Rows from a dataset of clips and code:
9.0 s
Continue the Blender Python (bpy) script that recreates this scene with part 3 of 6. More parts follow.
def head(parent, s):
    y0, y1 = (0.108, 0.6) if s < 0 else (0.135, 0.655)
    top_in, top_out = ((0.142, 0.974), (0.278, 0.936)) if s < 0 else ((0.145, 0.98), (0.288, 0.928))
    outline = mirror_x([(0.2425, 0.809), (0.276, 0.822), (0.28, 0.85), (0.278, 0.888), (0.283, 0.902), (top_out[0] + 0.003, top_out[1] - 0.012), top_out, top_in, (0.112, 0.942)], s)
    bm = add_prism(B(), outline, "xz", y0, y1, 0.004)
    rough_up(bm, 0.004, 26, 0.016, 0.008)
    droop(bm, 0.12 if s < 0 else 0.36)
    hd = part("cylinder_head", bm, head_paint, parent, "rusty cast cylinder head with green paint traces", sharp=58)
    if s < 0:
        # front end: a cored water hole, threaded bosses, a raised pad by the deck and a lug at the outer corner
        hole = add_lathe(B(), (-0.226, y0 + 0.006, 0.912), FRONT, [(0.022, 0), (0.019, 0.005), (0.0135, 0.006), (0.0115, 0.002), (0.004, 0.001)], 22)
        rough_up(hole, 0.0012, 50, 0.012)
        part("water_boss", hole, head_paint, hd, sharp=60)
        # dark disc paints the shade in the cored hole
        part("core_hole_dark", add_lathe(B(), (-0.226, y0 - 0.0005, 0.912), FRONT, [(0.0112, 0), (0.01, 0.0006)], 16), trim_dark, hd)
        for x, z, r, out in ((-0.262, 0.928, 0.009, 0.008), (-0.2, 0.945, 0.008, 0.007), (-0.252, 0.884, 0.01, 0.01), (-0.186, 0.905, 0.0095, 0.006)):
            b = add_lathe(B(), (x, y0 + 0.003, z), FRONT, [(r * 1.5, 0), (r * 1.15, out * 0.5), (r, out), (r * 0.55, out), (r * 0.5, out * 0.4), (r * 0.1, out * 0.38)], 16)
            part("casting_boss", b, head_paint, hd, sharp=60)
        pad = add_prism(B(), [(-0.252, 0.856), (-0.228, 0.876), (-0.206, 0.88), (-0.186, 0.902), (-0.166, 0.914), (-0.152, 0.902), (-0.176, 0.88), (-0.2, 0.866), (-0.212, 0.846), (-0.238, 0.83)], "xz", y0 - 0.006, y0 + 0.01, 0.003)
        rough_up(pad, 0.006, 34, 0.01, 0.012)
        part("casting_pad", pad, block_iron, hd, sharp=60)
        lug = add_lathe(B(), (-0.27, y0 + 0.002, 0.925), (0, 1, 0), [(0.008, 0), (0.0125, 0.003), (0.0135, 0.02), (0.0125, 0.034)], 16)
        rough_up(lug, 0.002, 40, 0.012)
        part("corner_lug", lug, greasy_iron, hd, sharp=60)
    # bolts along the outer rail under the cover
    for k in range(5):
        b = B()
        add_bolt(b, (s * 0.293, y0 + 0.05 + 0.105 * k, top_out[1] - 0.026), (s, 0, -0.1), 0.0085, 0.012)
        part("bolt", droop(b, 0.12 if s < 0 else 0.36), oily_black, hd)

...

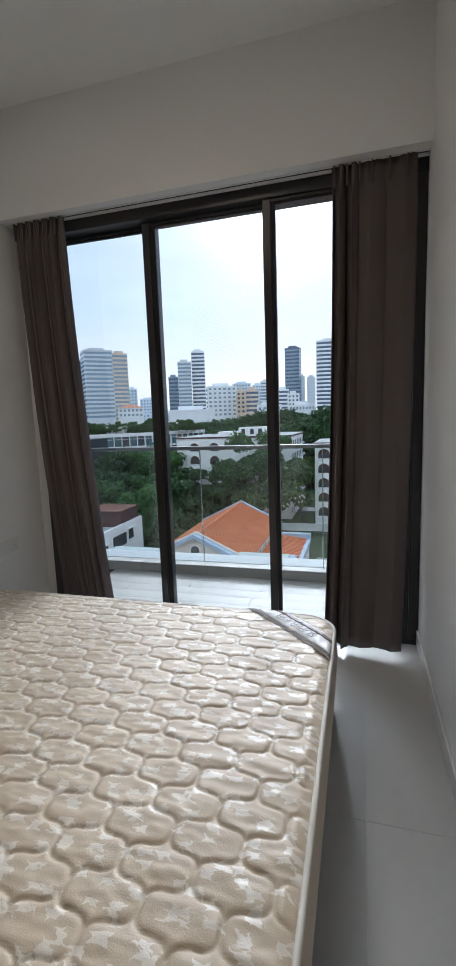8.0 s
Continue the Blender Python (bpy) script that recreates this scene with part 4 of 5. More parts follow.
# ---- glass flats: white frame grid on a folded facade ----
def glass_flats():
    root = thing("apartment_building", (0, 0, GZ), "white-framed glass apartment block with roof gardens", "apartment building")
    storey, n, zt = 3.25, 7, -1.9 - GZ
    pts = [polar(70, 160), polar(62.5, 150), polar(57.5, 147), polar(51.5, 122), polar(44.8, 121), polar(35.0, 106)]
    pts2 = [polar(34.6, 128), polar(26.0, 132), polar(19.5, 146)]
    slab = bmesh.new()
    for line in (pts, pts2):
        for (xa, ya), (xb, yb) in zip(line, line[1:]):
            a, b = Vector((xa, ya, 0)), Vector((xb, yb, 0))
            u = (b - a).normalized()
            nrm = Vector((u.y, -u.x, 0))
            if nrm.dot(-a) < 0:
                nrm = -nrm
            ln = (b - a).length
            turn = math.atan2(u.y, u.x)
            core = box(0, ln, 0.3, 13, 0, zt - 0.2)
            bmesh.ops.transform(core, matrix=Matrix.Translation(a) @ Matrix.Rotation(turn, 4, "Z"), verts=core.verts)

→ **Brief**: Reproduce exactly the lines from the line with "5. More parts follow." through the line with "bmesh.ops.transform(core, matrix=Matrix.Translation(a) @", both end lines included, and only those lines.

→ **Answer to the problem**:
Continue the Blender Python (bpy) script that recreates this scene with part 4 of 5. More parts follow.
# ---- glass flats: white frame grid on a folded facade ----
def glass_flats():
    root = thing("apartment_building", (0, 0, GZ), "white-framed glass apartment block with roof gardens", "apartment building")
    storey, n, zt = 3.25, 7, -1.9 - GZ
    pts = [polar(70, 160), polar(62.5, 150), polar(57.5, 147), polar(51.5, 122), polar(44.8, 121), polar(35.0, 106)]
    pts2 = [polar(34.6, 128), polar(26.0, 132), polar(19.5, 146)]
    slab = bmesh.new()
    for line in (pts, pts2):
        for (xa, ya), (xb, yb) in zip(line, line[1:]):
            a, b = Vector((xa, ya, 0)), Vector((xb, yb, 0))
            u = (b - a).normalized()
            nrm = Vector((u.y, -u.x, 0))
            if nrm.dot(-a) < 0:
                nrm = -nrm
            ln = (b - a).length
            turn = math.atan2(u.y, u.x)
            core = box(0, ln, 0.3, 13, 0, zt - 0.2)
            bmesh.ops.transform(core, matrix=Matrix.Translation(a) @ Matrix.Rotation(turn, 4, "Z"), verts=core.verts)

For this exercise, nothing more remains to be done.